Stated problem>
With the pictures left out, copy the listing below exactly.

········

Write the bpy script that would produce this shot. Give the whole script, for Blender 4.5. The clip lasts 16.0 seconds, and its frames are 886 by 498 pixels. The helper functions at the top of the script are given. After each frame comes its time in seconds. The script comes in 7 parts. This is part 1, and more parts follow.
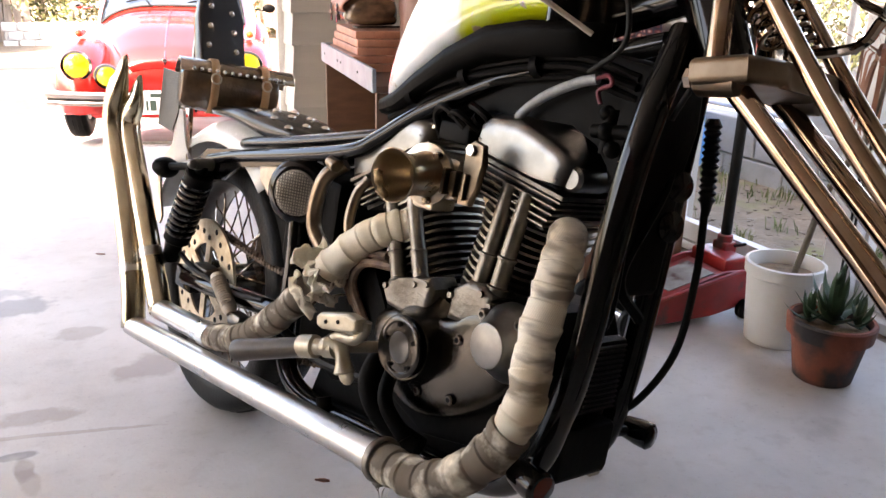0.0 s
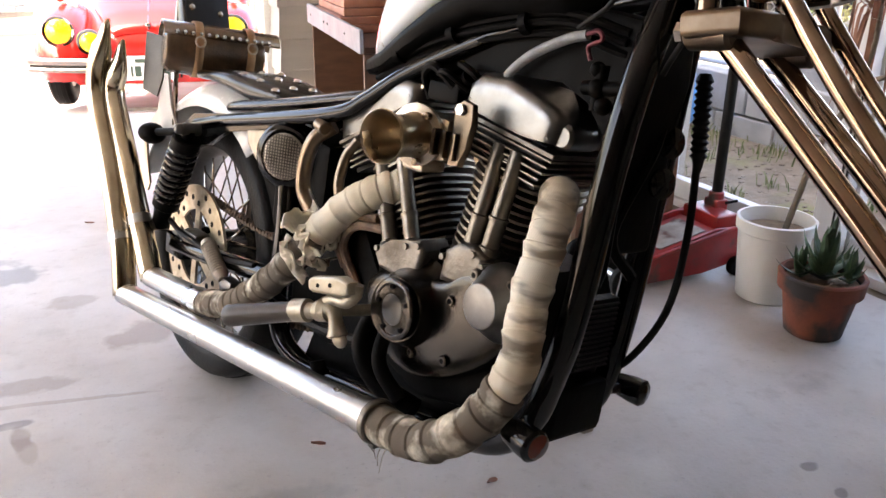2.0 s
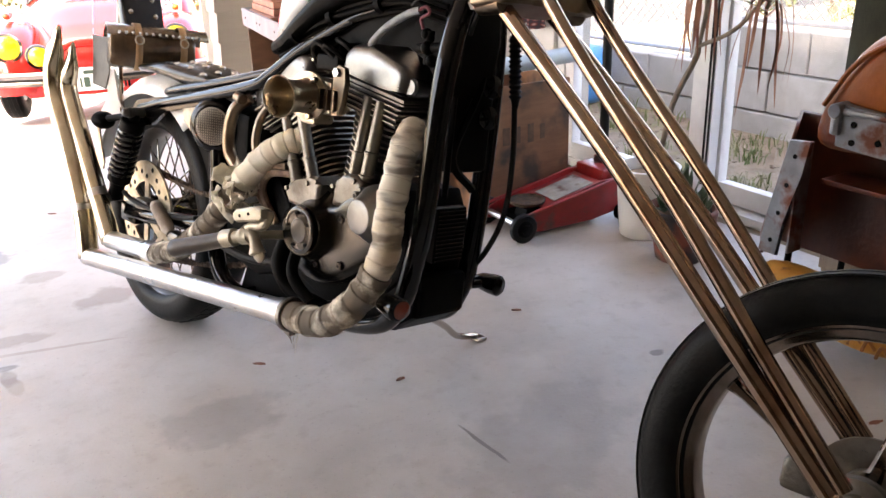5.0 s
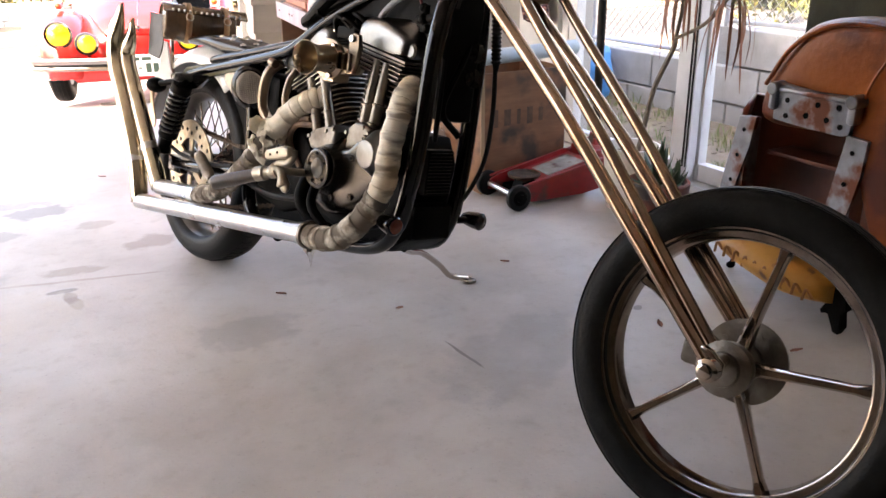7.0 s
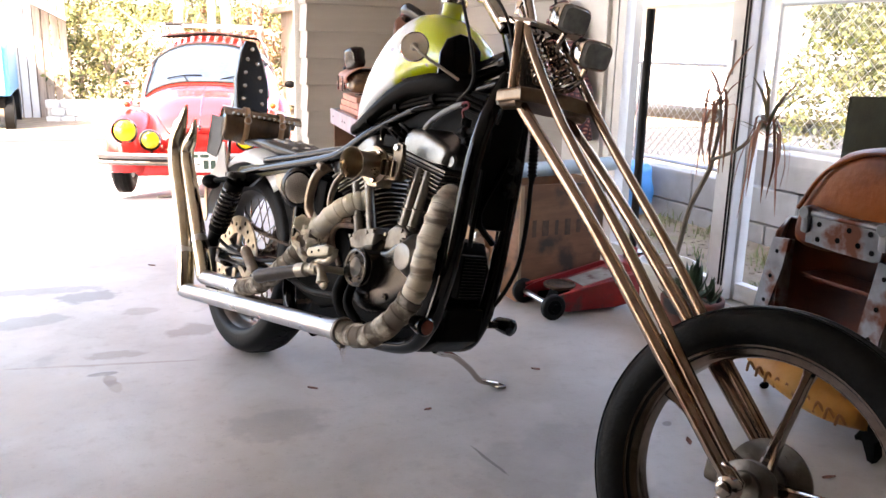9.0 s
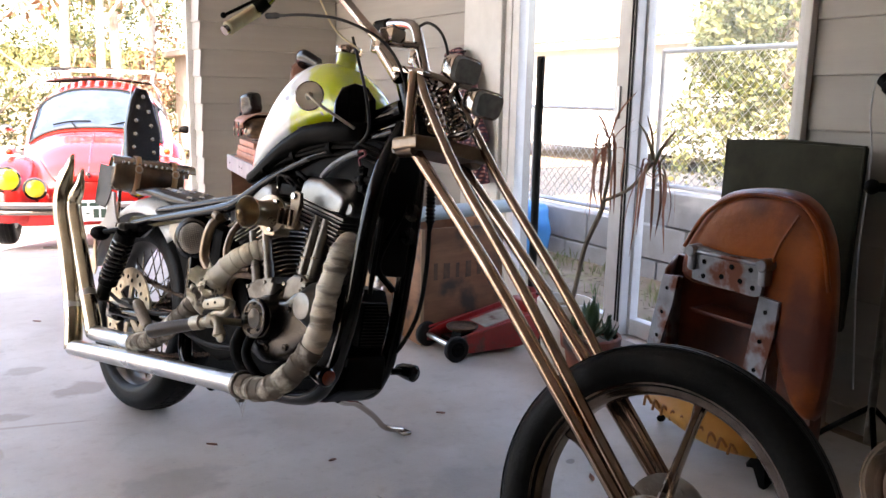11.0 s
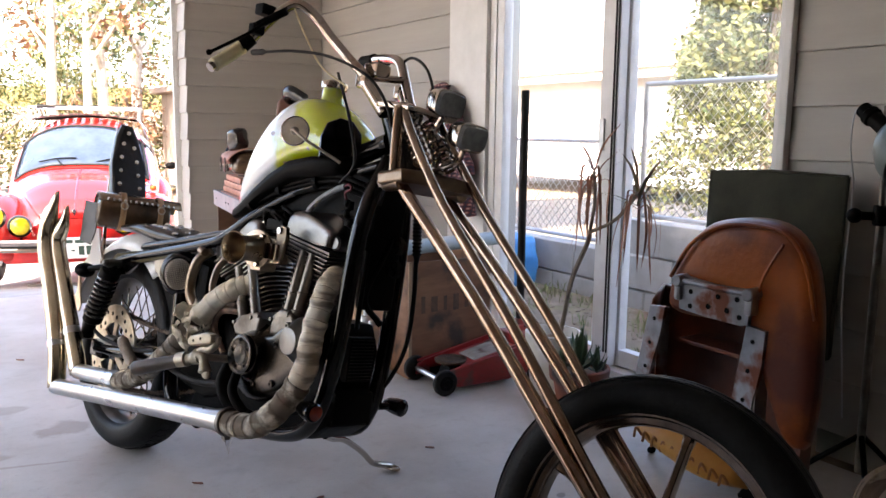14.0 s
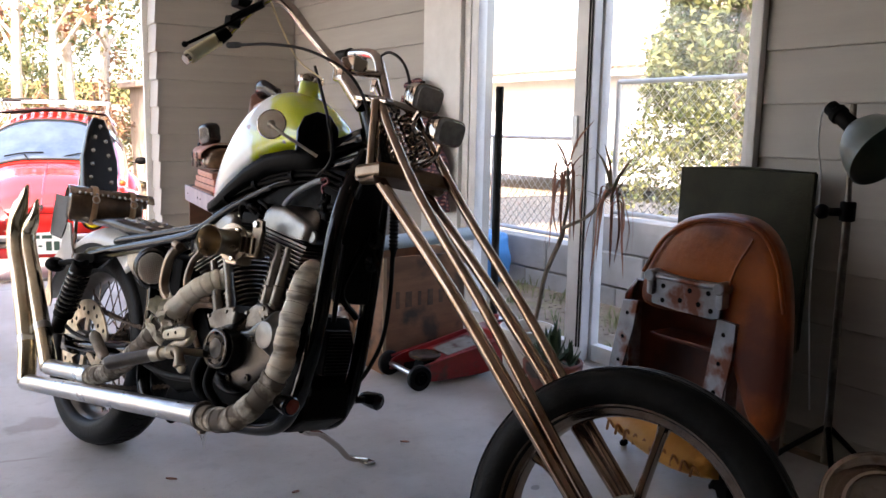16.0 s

········

Finished answer>
Write the bpy script that would produce this shot. Give the whole script, for Blender 4.5. The clip lasts 16.0 seconds, and its frames are 886 by 498 pixels. The helper functions at the top of the script are given. After each frame comes its time in seconds. The script comes in 7 parts. This is part 1, and more parts follow.
0.0 s
2.0 s
5.0 s
7.0 s
9.0 s
11.0 s
14.0 s
16.0 s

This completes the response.